Tuesday, May 13, 2003
Intel said Monday that it has found a glitch in its Itanium 2 chip line, an error that can shut down servers running on the chip.
This is the second flaw that the Santa Clara company has discovered in its chips in the past few weeks. Last month, Intel found a problem in the 3-gigahertz version of its Pentium 4 chip, just as it was being shipped to PC makers. It has since corrected that chip's problems.
The Itanium 2 has been on the market since July. It is aimed at the high-end enterprise server market, where it has been seen as being the core of servers with the same kind of reliability as more costly servers by Sun and others.
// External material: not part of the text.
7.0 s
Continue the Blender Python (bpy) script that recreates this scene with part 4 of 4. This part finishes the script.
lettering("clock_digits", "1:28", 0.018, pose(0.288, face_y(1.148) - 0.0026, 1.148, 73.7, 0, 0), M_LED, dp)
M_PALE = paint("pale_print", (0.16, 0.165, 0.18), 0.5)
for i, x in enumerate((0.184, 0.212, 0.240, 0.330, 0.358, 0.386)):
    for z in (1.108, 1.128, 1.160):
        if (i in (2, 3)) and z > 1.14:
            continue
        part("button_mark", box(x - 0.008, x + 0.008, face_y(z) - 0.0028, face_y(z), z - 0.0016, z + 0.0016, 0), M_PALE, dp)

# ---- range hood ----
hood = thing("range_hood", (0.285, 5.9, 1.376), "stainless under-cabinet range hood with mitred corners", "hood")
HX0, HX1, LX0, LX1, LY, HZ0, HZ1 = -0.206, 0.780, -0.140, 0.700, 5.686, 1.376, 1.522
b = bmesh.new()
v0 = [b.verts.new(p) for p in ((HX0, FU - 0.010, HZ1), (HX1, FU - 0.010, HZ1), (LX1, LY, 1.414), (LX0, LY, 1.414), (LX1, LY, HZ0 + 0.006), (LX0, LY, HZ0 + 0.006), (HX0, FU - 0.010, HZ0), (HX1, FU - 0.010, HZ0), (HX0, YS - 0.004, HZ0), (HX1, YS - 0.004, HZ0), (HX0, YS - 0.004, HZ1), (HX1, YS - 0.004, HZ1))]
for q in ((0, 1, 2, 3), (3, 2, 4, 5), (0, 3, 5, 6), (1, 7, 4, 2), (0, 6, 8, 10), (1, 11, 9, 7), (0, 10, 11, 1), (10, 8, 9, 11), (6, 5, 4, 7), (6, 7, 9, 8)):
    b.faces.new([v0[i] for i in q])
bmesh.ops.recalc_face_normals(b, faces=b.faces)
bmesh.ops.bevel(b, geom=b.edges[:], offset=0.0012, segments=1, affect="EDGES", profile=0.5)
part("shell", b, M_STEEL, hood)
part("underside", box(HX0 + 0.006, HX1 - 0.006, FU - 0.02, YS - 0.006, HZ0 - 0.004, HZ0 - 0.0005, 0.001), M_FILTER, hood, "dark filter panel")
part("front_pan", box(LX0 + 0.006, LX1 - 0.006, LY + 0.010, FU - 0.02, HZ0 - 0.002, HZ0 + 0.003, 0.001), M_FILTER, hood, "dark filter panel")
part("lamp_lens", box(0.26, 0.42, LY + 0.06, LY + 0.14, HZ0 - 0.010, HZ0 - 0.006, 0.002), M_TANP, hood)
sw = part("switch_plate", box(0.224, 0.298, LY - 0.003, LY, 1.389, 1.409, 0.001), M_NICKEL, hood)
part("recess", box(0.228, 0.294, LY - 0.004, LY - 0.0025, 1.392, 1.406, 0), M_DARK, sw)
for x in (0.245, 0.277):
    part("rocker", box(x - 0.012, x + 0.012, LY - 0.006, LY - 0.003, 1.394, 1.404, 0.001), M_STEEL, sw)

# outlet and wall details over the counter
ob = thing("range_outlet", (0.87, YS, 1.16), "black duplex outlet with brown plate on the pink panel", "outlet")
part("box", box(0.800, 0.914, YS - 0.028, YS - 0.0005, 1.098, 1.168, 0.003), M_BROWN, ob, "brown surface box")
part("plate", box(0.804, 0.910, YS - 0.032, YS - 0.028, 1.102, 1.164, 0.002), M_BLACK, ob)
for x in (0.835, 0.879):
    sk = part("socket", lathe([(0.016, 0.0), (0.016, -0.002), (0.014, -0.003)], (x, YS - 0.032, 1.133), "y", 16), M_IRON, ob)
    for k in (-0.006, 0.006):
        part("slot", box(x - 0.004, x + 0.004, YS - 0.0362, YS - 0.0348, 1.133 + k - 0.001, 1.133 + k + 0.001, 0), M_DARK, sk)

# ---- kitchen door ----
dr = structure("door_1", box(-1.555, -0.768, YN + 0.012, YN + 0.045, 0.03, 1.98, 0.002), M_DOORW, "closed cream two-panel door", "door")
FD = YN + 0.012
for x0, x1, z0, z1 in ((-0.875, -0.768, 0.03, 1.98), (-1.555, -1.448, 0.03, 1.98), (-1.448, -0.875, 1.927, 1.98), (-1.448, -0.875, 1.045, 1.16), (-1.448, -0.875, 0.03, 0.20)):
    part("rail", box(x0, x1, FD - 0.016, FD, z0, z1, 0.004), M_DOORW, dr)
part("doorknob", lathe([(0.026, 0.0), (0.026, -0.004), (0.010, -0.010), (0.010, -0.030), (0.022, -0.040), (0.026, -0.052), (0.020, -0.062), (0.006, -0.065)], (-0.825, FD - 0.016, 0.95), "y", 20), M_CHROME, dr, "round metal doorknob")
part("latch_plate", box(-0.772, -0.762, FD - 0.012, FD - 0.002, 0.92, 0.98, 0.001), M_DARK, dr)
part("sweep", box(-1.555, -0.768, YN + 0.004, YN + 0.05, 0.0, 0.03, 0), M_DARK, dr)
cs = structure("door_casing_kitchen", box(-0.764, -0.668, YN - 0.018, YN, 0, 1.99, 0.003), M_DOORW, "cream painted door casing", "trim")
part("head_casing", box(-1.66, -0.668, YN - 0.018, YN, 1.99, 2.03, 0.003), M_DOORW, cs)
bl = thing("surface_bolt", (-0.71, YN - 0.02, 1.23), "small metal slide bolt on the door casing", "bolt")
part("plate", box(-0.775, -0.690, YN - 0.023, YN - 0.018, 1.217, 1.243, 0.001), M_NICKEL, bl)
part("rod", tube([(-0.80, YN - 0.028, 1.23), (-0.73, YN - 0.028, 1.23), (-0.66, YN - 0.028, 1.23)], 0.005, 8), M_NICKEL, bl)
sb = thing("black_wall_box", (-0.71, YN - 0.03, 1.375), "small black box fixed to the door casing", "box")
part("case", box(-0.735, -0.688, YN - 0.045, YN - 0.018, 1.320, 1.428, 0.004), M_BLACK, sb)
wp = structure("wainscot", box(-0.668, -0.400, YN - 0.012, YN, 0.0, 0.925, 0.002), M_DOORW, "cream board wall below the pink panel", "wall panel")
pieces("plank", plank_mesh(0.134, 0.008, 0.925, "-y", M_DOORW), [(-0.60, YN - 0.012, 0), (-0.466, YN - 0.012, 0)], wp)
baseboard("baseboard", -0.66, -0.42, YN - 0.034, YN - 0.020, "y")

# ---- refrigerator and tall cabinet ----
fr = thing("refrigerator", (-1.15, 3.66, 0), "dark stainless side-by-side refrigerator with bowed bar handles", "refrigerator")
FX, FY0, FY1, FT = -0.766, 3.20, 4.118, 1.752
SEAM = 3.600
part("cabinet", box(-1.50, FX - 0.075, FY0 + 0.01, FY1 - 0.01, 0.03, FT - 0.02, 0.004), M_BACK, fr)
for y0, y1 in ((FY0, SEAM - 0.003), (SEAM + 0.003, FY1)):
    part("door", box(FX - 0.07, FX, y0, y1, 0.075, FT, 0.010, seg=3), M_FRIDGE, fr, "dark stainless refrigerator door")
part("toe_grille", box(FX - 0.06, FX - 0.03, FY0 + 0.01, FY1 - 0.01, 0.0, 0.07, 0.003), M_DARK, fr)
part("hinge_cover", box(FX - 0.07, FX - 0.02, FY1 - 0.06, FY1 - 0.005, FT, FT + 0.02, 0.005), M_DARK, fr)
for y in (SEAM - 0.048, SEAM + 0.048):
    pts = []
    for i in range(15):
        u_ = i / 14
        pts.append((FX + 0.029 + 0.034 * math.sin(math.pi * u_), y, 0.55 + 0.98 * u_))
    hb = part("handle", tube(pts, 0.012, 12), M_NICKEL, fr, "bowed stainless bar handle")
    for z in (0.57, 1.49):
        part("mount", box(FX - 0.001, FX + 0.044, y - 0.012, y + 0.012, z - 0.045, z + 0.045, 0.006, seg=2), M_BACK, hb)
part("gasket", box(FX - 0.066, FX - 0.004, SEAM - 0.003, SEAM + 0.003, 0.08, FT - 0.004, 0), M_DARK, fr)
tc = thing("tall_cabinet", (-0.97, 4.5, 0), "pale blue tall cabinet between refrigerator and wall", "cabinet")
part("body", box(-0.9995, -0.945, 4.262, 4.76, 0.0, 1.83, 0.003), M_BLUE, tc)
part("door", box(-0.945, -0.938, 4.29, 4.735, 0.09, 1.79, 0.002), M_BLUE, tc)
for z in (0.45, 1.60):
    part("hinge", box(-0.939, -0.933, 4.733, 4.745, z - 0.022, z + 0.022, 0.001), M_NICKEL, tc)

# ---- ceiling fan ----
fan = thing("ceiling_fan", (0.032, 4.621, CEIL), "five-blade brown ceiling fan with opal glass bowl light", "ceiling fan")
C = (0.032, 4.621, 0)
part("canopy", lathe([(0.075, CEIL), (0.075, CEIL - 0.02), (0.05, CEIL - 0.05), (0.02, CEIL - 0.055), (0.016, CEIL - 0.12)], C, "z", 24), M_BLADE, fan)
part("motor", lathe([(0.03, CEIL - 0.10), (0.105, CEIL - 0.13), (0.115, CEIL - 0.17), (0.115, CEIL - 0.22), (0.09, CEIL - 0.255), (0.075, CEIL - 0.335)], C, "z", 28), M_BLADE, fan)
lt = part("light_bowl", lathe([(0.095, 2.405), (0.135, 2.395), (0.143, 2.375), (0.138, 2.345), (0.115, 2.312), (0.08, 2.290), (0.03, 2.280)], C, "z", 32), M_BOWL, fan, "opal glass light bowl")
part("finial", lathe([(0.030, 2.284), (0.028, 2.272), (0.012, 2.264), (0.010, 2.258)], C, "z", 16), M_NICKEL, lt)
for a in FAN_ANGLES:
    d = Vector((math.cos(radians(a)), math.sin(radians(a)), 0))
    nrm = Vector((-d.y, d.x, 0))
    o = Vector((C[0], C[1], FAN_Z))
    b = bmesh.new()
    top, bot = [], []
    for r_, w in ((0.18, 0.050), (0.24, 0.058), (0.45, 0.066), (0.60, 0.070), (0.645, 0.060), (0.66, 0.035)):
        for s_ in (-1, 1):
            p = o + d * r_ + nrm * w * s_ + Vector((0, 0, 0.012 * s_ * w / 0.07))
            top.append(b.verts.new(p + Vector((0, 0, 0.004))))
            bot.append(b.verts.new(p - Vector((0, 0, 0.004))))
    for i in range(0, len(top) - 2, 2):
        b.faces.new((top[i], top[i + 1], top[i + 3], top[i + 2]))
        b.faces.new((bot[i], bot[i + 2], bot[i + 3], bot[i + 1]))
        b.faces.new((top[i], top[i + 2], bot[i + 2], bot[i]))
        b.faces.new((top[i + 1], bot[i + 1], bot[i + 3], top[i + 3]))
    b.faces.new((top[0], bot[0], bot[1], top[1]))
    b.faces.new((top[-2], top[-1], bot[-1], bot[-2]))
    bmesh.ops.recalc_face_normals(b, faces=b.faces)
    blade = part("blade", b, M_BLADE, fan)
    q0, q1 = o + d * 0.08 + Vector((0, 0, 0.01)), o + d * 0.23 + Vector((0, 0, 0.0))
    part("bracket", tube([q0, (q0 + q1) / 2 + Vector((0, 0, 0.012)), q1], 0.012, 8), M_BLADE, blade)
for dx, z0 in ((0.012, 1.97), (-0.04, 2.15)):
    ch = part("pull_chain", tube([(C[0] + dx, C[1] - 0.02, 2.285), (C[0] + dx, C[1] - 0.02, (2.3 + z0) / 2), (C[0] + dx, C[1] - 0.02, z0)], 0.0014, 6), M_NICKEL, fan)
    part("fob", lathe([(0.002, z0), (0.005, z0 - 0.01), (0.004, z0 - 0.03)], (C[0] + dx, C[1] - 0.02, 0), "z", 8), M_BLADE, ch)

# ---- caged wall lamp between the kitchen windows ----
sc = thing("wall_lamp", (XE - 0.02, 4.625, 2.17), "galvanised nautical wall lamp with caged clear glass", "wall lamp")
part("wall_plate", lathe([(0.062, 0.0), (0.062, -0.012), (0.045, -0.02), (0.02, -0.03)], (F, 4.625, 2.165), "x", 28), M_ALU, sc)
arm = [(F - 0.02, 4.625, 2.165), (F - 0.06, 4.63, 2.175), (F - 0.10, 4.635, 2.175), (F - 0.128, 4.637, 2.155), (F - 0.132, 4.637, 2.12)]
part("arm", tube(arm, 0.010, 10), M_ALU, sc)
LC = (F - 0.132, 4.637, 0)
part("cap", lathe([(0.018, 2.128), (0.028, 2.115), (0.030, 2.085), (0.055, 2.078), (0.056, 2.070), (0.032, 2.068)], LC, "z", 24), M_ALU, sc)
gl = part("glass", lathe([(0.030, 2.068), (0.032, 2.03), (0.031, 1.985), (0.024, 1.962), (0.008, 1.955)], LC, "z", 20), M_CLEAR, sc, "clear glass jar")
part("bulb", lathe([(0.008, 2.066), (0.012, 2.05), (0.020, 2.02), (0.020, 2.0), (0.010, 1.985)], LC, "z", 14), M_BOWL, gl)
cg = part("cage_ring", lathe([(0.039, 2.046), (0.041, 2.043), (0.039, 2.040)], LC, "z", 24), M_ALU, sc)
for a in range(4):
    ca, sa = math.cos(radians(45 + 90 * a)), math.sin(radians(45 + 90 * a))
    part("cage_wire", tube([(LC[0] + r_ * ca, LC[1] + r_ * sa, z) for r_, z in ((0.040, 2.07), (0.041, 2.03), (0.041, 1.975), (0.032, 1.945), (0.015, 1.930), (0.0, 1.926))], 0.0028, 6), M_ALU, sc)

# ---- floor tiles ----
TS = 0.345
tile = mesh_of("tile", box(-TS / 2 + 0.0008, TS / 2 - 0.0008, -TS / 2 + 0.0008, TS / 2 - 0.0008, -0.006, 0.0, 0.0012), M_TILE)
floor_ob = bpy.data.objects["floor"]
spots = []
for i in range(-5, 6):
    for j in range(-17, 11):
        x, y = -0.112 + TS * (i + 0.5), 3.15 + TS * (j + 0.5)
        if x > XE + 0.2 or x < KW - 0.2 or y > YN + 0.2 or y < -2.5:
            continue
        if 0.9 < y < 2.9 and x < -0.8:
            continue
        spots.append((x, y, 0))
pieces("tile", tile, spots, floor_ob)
Intel said a customer discovered the problem during lab stress testing. Intel said the problem is an electrical issue that occurs only during a specific sequence of events.
One fix for the problem, Intel said, is to install a new version of the basic input-output system (BIOS) software. This will take the chip's performance down to 800 megahertz, instead of 900 megahertz or 1 gigahertz, the Itanium 2's rated clock speeds.
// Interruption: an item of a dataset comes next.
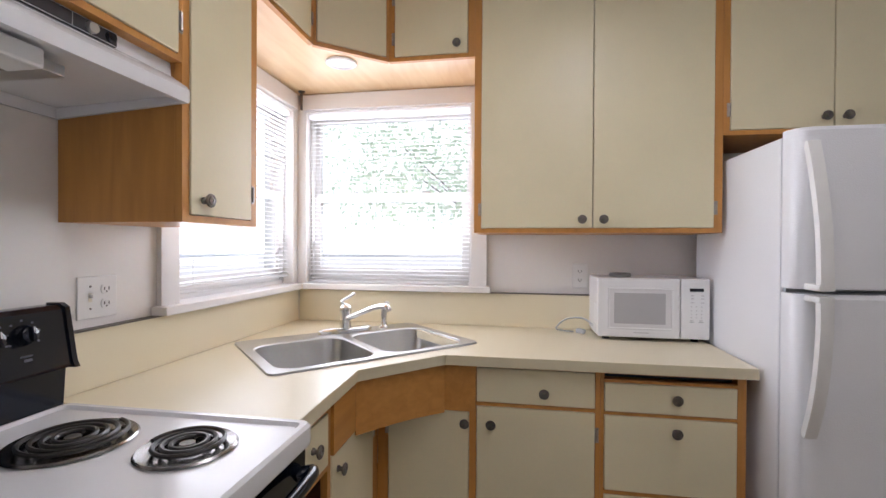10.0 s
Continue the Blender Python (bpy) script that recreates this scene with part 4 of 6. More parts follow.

Intel said it can offer customers a test to see if their chips are affected by the problem, and they can swap out the chip for a new one, or wait for the next upgrade of Itanium, code-named Madison, which is expected later this year.
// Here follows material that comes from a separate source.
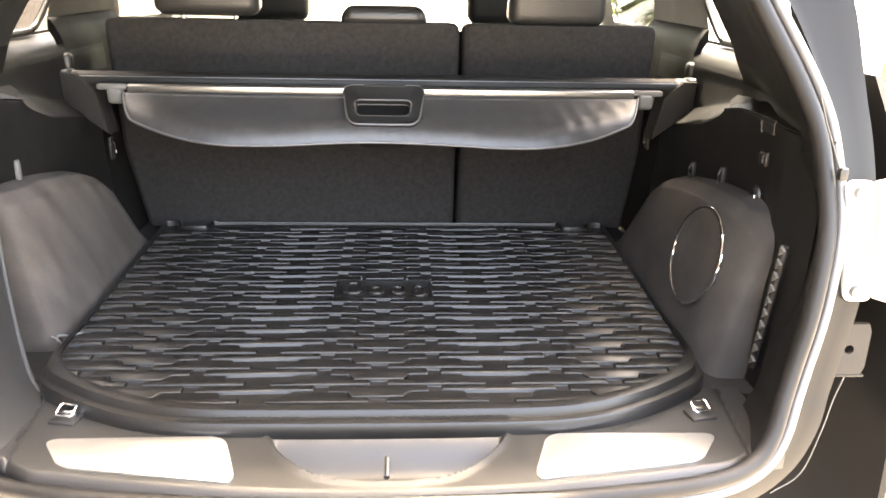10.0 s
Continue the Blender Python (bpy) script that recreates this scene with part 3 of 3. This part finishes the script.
def build_cabin():
    panel("ceiling", [(-0.66, 0.28, 0.79), (0.66, 0.28, 0.79), (0.62, 2.55, 0.80), (-0.62, 2.55, 0.80)], HEADLINER, 0.03, "pale cloth headliner under the car roof", "headliner")
    gate = thing("tailgate", "black tailgate with a large window, raised open above the bay", "tailgate", kind="structure")
    hinge, low = Vector((0, 0.42, 0.84)), Vector((0, -0.64, 1.32))
    along = low - hinge

    def gate_slab(x0, x1, t0, t1, thick, mt, nm):
        lift = Vector((0, 0, thick))
        base = [hinge + along * t0 + Vector((x0, 0, 0)), hinge + along * t0 + Vector((x1, 0, 0)), hinge + along * t1 + Vector((x1, 0, 0)), hinge + along * t1 + Vector((x0, 0, 0))]
        return part(nm, loft([base, [p + lift for p in base]], True, True), mt, gate, smooth=False)

    gate_slab(-0.82, 0.82, 0.0, 0.14, 0.05, PLASTIC, "top_rail")
    gate_slab(-0.82, 0.82, 0.66, 1.0, 0.05, PLASTIC, "lower_panel")
    gate_slab(-0.82, -0.62, 0.14, 0.66, 0.05, PLASTIC, "side_rail")
    gate_slab(0.62, 0.82, 0.14, 0.66, 0.05, PLASTIC, "side_rail")
    pane = gate_slab(-0.62, 0.62, 0.14, 0.66, 0.005, GATE_GLASS, "pane")
    pane.location = (0, 0, 0.02)
    panel("floor_front", [(-0.75, 1.16, -0.42), (0.75, 1.16, -0.42), (0.75, 3.4, -0.42), (-0.75, 3.4, -0.42)], CARPET, -0.03, "dark carpeted cabin floor", "floor")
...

Computer makers had varied responses to the problem. IBM told Bloomberg News that it is delaying plans to sell an Itanium 2-based server until the company is confident the flaw is fixed. IBM has sold ``a handful'' of the x450 server computers so far and had planned to make them generally available soon.
A Hewlett-Packard spokeswoman said the company is working closely with Intel to identify its customers who might have chips with the problem.